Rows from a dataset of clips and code

========

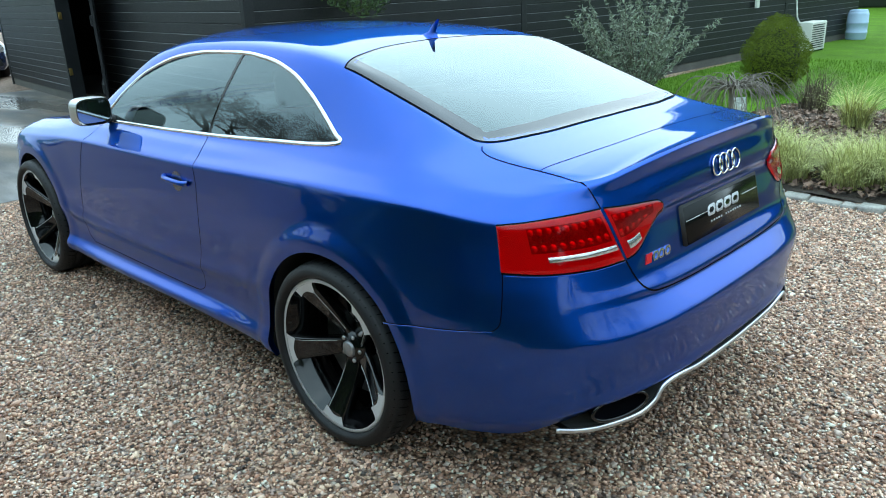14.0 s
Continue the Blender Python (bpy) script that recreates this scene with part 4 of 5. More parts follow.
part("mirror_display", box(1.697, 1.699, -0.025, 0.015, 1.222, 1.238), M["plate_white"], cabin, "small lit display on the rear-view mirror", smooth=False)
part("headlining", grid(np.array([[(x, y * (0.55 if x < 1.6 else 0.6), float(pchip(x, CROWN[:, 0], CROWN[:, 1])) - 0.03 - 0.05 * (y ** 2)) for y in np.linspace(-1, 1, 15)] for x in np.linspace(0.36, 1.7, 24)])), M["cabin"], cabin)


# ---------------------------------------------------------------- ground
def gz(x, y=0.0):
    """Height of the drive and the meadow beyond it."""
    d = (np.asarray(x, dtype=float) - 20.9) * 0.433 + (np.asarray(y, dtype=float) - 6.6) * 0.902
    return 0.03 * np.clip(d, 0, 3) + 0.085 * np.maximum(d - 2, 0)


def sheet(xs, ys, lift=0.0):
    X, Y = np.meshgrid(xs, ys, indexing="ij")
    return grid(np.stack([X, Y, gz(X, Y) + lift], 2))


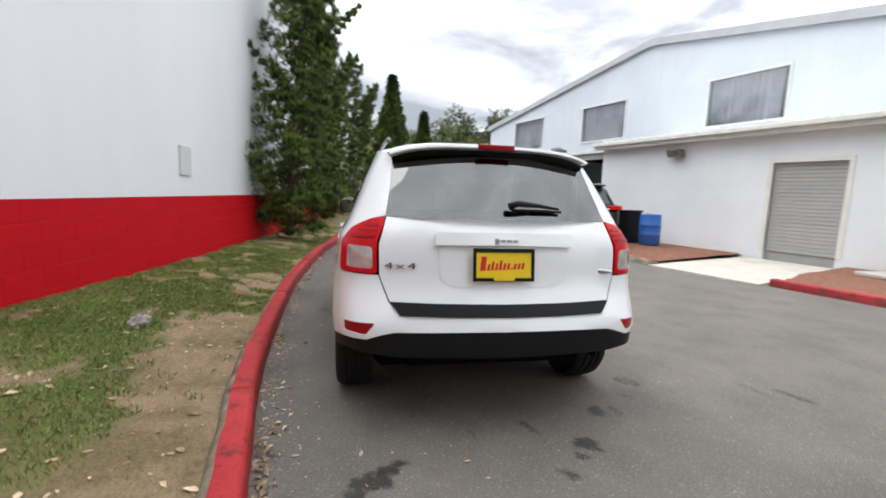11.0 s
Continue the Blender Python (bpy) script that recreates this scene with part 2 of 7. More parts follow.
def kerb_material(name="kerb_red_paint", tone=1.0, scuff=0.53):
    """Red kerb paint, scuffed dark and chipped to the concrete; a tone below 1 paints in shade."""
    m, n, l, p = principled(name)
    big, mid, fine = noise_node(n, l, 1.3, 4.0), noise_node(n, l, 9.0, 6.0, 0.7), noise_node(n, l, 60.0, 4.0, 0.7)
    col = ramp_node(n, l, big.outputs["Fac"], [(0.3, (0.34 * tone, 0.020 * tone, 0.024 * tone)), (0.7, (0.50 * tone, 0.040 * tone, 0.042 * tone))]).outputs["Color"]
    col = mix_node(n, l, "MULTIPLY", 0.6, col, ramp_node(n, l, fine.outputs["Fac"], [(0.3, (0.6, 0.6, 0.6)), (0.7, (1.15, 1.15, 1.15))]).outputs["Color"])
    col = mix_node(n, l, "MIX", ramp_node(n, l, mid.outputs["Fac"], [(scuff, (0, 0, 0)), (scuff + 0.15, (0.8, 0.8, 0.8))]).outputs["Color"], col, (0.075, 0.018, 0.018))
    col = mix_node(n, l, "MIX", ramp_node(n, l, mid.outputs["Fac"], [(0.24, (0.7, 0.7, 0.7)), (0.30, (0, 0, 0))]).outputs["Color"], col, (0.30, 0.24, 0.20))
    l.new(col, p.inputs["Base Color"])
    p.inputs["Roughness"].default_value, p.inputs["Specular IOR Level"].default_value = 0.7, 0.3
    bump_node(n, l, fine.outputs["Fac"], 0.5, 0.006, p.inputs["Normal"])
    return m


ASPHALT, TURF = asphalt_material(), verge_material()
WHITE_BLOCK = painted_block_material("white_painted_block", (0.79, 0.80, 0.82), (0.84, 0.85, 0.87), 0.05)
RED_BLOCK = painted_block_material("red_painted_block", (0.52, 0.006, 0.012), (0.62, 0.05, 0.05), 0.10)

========

__What is asked__. Leave the pictures out and output the rest of the listing exactly.

__Finished task__.
14.0 s
Continue the Blender Python (bpy) script that recreates this scene with part 4 of 5. More parts follow.
part("mirror_display", box(1.697, 1.699, -0.025, 0.015, 1.222, 1.238), M["plate_white"], cabin, "small lit display on the rear-view mirror", smooth=False)
part("headlining", grid(np.array([[(x, y * (0.55 if x < 1.6 else 0.6), float(pchip(x, CROWN[:, 0], CROWN[:, 1])) - 0.03 - 0.05 * (y ** 2)) for y in np.linspace(-1, 1, 15)] for x in np.linspace(0.36, 1.7, 24)])), M["cabin"], cabin)


# ---------------------------------------------------------------- ground
def gz(x, y=0.0):
    """Height of the drive and the meadow beyond it."""
    d = (np.asarray(x, dtype=float) - 20.9) * 0.433 + (np.asarray(y, dtype=float) - 6.6) * 0.902
    return 0.03 * np.clip(d, 0, 3) + 0.085 * np.maximum(d - 2, 0)


def sheet(xs, ys, lift=0.0):
    X, Y = np.meshgrid(xs, ys, indexing="ij")
    return grid(np.stack([X, Y, gz(X, Y) + lift], 2))


11.0 s
Continue the Blender Python (bpy) script that recreates this scene with part 2 of 7. More parts follow.
def kerb_material(name="kerb_red_paint", tone=1.0, scuff=0.53):
    """Red kerb paint, scuffed dark and chipped to the concrete; a tone below 1 paints in shade."""
    m, n, l, p = principled(name)
    big, mid, fine = noise_node(n, l, 1.3, 4.0), noise_node(n, l, 9.0, 6.0, 0.7), noise_node(n, l, 60.0, 4.0, 0.7)
    col = ramp_node(n, l, big.outputs["Fac"], [(0.3, (0.34 * tone, 0.020 * tone, 0.024 * tone)), (0.7, (0.50 * tone, 0.040 * tone, 0.042 * tone))]).outputs["Color"]
    col = mix_node(n, l, "MULTIPLY", 0.6, col, ramp_node(n, l, fine.outputs["Fac"], [(0.3, (0.6, 0.6, 0.6)), (0.7, (1.15, 1.15, 1.15))]).outputs["Color"])
    col = mix_node(n, l, "MIX", ramp_node(n, l, mid.outputs["Fac"], [(scuff, (0, 0, 0)), (scuff + 0.15, (0.8, 0.8, 0.8))]).outputs["Color"], col, (0.075, 0.018, 0.018))
    col = mix_node(n, l, "MIX", ramp_node(n, l, mid.outputs["Fac"], [(0.24, (0.7, 0.7, 0.7)), (0.30, (0, 0, 0))]).outputs["Color"], col, (0.30, 0.24, 0.20))
    l.new(col, p.inputs["Base Color"])
    p.inputs["Roughness"].default_value, p.inputs["Specular IOR Level"].default_value = 0.7, 0.3
    bump_node(n, l, fine.outputs["Fac"], 0.5, 0.006, p.inputs["Normal"])
    return m


ASPHALT, TURF = asphalt_material(), verge_material()
WHITE_BLOCK = painted_block_material("white_painted_block", (0.79, 0.80, 0.82), (0.84, 0.85, 0.87), 0.05)
RED_BLOCK = painted_block_material("red_painted_block", (0.52, 0.006, 0.012), (0.62, 0.05, 0.05), 0.10)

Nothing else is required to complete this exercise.